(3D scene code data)
☆ ☆ ☆ ☆

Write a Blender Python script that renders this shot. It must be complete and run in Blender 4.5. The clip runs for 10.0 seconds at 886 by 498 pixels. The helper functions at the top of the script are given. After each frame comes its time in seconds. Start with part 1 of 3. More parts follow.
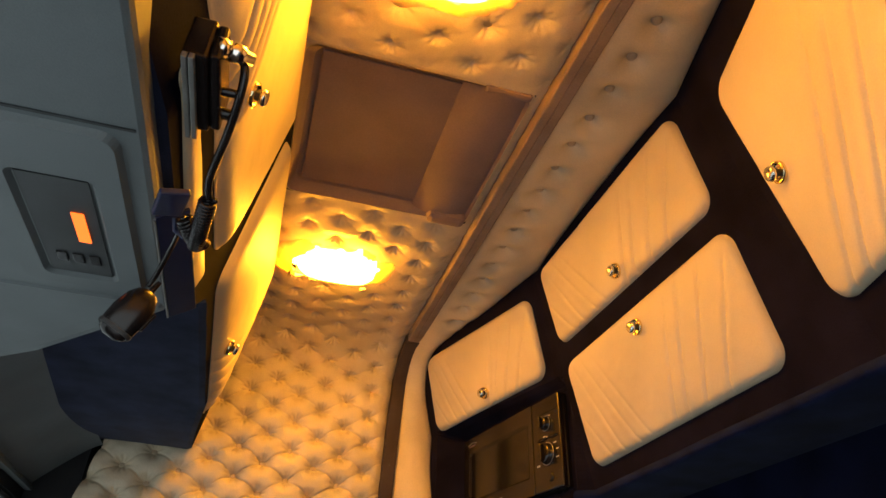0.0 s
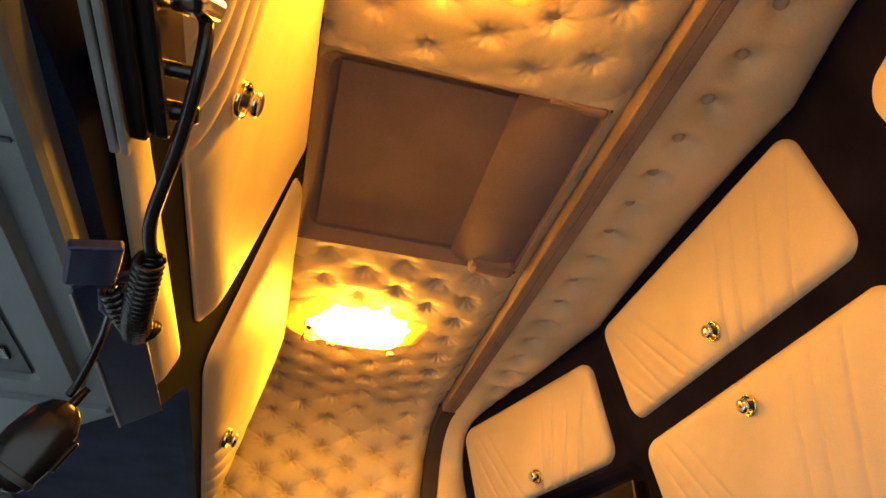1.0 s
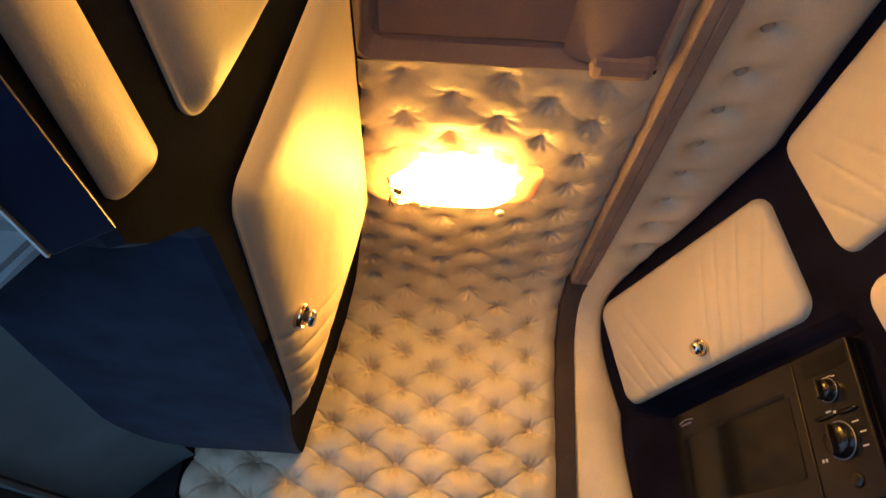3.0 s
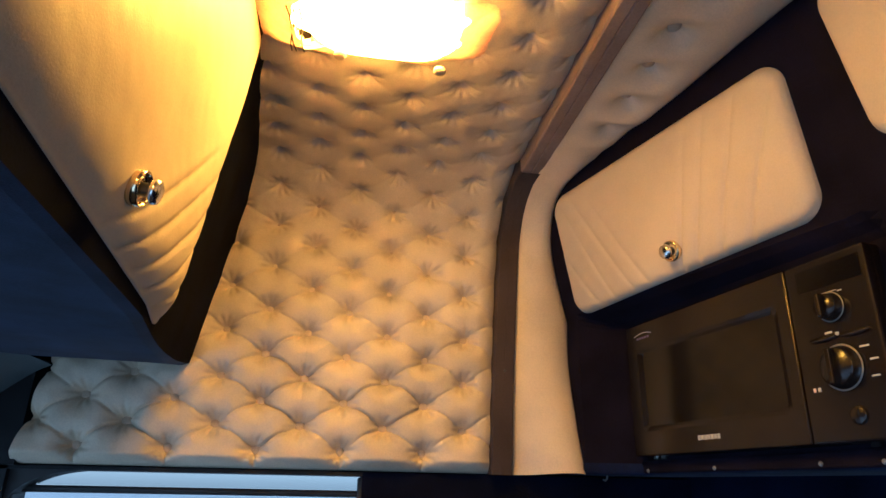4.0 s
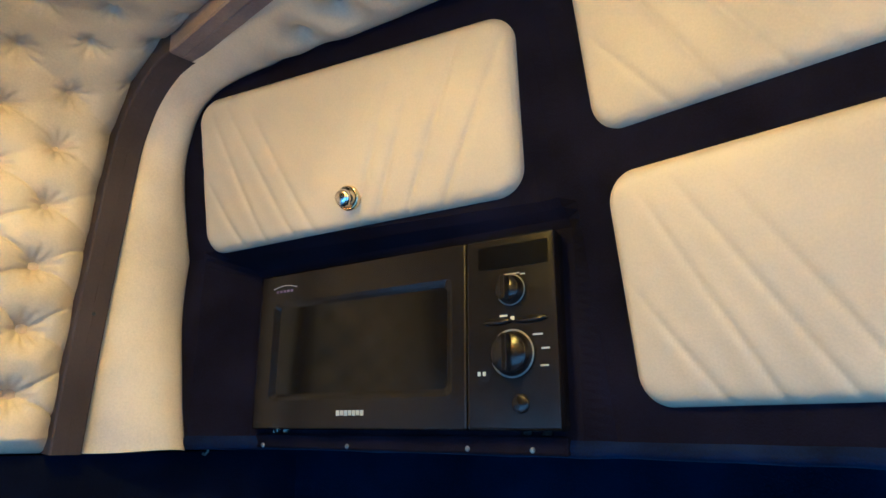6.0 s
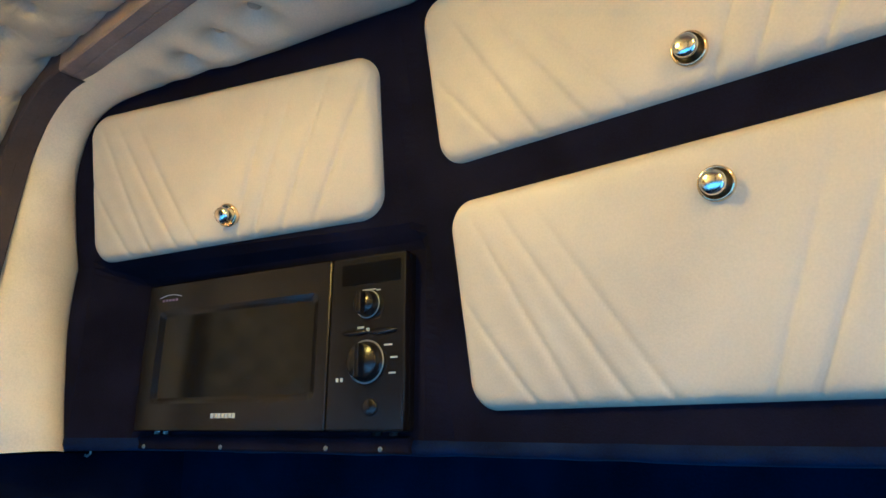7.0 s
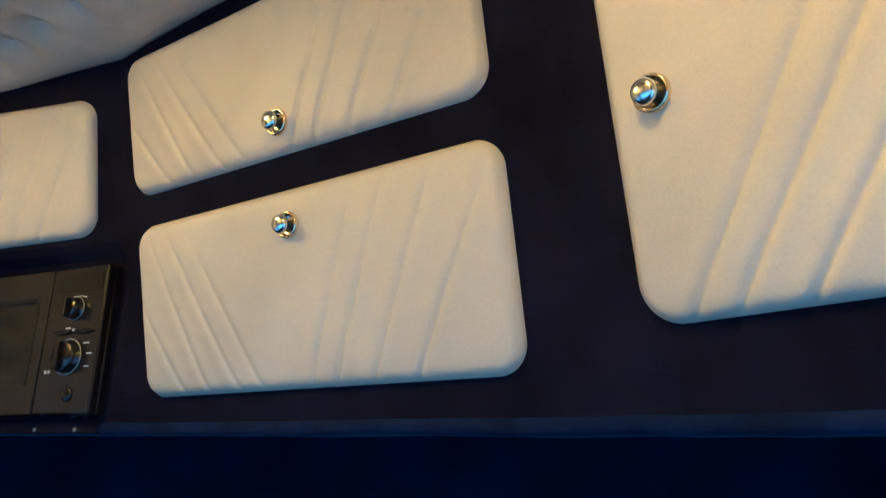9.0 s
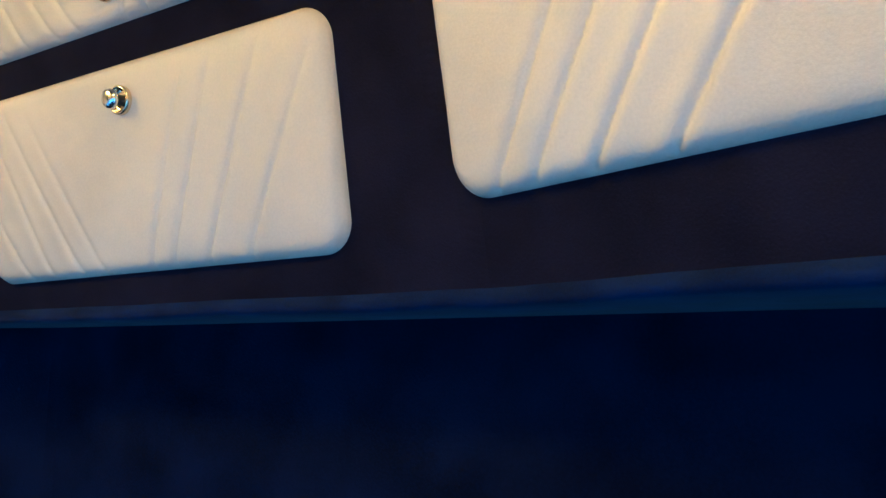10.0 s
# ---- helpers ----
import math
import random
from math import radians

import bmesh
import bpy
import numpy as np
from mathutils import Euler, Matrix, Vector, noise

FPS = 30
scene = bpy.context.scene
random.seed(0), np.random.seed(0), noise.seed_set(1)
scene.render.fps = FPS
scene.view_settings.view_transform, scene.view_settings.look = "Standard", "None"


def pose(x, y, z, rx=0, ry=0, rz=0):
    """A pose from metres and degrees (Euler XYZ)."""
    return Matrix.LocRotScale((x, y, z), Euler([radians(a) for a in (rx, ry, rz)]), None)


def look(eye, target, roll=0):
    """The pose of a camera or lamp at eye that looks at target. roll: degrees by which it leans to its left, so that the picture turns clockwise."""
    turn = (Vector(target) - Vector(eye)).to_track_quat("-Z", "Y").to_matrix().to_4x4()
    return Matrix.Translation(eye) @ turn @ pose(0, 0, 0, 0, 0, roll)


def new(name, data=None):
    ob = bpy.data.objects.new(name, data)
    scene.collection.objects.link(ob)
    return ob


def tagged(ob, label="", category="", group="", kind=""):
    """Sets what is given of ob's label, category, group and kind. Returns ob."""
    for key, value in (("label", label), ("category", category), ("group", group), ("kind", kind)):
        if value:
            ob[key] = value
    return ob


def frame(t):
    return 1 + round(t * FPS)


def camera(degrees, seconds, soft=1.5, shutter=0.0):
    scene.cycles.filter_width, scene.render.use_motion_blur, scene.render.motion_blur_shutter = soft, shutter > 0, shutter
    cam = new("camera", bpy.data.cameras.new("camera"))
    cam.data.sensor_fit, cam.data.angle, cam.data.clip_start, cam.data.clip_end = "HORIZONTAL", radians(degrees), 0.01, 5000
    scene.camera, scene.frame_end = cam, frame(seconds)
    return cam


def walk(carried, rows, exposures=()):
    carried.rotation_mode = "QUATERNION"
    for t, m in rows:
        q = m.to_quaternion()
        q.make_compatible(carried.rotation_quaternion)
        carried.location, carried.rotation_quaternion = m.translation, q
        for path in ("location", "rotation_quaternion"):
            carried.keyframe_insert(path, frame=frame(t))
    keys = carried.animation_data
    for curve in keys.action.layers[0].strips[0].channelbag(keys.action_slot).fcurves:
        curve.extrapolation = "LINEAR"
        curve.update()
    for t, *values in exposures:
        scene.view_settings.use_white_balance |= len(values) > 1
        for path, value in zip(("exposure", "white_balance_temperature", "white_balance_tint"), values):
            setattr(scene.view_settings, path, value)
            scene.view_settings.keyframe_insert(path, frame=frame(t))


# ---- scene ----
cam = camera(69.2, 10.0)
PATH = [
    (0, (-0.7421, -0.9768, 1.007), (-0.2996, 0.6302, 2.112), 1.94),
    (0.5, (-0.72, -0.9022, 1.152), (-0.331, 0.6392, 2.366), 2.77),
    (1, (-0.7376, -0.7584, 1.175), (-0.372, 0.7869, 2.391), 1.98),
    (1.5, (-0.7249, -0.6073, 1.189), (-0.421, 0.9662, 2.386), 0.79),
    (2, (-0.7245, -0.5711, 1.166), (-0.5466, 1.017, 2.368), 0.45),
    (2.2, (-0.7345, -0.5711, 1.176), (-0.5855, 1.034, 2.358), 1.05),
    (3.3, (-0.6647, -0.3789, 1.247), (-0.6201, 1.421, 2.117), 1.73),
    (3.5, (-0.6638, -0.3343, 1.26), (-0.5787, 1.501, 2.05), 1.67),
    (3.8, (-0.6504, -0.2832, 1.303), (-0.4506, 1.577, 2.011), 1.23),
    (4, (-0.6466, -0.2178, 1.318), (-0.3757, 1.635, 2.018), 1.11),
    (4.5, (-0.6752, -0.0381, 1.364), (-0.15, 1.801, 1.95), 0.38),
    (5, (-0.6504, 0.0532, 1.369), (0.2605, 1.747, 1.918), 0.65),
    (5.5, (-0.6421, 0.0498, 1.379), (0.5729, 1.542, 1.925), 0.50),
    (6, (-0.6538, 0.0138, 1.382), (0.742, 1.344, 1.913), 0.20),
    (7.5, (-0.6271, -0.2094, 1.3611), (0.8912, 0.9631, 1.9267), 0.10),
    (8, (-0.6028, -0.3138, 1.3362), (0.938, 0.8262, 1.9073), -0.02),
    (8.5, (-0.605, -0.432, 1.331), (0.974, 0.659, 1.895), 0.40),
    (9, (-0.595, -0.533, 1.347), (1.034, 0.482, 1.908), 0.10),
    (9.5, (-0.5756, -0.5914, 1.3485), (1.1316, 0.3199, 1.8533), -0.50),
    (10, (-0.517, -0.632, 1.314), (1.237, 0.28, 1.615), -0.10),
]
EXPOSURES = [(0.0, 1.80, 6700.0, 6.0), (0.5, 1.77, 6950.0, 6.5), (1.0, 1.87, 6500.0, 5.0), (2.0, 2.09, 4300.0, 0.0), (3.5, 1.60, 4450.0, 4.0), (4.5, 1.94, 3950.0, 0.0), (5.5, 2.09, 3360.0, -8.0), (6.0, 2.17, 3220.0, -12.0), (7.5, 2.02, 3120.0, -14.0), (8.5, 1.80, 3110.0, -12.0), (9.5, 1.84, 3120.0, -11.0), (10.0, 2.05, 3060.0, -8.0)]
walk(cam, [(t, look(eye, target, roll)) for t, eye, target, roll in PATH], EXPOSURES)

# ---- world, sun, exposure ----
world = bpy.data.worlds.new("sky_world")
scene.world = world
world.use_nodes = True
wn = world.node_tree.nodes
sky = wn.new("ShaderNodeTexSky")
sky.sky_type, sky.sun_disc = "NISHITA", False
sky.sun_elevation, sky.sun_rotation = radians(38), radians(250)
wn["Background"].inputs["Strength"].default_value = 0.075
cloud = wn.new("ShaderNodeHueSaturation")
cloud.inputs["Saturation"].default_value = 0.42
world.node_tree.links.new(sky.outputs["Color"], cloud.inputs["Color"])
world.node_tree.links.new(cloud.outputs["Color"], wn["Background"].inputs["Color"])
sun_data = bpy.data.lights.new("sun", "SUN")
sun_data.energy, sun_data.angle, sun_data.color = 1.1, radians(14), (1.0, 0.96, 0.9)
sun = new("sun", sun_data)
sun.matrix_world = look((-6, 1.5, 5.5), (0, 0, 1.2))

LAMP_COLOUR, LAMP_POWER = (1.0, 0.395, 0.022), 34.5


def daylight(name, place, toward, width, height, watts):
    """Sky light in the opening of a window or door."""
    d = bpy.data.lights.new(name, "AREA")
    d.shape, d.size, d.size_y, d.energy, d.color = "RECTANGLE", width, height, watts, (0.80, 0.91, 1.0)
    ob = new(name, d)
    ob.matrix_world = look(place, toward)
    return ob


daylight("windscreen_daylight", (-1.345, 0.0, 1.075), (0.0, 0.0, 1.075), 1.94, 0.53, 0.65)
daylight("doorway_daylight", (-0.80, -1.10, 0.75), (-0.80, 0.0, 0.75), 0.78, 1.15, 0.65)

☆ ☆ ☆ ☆

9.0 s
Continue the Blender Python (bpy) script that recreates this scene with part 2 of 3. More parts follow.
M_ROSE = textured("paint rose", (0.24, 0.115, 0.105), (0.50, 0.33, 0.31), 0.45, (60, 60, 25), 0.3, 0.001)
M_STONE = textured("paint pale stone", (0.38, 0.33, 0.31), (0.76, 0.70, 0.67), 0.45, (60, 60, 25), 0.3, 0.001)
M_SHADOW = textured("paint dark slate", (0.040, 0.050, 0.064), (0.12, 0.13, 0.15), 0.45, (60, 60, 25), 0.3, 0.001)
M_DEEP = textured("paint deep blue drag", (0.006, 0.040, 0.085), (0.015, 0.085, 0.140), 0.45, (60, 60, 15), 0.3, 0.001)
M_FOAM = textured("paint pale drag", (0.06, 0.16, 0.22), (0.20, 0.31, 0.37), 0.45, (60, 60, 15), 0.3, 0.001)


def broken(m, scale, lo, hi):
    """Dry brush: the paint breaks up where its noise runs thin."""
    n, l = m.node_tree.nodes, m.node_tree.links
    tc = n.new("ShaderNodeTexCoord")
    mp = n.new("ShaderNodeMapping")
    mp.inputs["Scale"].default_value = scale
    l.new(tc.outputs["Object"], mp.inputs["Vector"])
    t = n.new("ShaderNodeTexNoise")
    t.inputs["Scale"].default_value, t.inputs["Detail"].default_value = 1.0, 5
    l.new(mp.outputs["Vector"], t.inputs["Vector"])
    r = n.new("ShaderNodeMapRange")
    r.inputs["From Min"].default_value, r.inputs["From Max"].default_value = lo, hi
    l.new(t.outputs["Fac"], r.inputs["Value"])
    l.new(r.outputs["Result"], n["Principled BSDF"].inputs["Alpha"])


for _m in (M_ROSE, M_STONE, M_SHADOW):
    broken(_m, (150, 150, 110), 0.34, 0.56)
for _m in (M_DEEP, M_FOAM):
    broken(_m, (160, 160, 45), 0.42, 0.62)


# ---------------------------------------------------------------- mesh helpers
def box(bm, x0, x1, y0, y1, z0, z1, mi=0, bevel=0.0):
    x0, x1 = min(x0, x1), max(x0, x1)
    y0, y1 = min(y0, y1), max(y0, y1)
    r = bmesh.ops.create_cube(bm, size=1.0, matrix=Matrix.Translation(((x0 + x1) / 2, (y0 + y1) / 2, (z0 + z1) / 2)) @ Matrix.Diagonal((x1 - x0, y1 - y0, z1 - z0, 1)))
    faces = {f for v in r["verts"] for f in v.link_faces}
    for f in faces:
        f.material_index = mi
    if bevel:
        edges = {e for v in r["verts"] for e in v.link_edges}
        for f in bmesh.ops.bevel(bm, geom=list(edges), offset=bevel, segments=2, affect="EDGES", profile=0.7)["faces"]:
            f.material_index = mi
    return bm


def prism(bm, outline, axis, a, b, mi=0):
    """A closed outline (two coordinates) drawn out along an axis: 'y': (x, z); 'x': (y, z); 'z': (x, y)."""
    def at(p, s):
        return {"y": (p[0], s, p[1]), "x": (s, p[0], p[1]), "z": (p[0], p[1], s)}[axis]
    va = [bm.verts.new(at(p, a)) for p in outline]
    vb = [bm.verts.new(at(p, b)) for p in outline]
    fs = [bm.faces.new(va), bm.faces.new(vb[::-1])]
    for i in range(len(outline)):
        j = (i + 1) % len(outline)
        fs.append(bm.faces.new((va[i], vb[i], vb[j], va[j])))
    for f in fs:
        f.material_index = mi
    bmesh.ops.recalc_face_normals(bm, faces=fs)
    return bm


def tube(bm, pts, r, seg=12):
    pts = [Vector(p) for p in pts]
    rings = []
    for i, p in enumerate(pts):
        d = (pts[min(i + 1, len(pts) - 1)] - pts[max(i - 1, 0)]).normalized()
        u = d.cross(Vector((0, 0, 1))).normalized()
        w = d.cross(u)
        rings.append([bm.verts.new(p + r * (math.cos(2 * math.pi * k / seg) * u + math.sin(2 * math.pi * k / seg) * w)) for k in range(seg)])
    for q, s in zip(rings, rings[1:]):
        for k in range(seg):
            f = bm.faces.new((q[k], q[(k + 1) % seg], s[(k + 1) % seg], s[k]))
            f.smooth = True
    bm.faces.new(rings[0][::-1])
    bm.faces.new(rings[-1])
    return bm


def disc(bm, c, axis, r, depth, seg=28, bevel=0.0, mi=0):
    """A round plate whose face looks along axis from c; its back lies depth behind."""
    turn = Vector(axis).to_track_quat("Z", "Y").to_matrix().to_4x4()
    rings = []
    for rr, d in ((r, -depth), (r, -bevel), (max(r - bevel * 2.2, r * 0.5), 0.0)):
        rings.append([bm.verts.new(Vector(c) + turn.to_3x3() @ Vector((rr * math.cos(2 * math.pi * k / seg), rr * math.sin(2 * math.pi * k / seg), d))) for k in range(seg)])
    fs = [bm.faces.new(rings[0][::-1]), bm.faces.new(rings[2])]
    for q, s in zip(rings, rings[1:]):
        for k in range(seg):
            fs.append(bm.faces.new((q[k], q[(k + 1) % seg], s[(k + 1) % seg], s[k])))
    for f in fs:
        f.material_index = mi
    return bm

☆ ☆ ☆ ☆

▶ **INSTRUCTIONS TO FOLLOW**: Which lines contain the word "looks"? Copy each of them.

▶ **FULL ANSWER**:
    """The pose of a camera or lamp at eye that looks at target. roll: degrees by which it leans to its left, so that the picture turns clockwise."""
    """A round plate whose face looks along axis from c; its back lies depth behind."""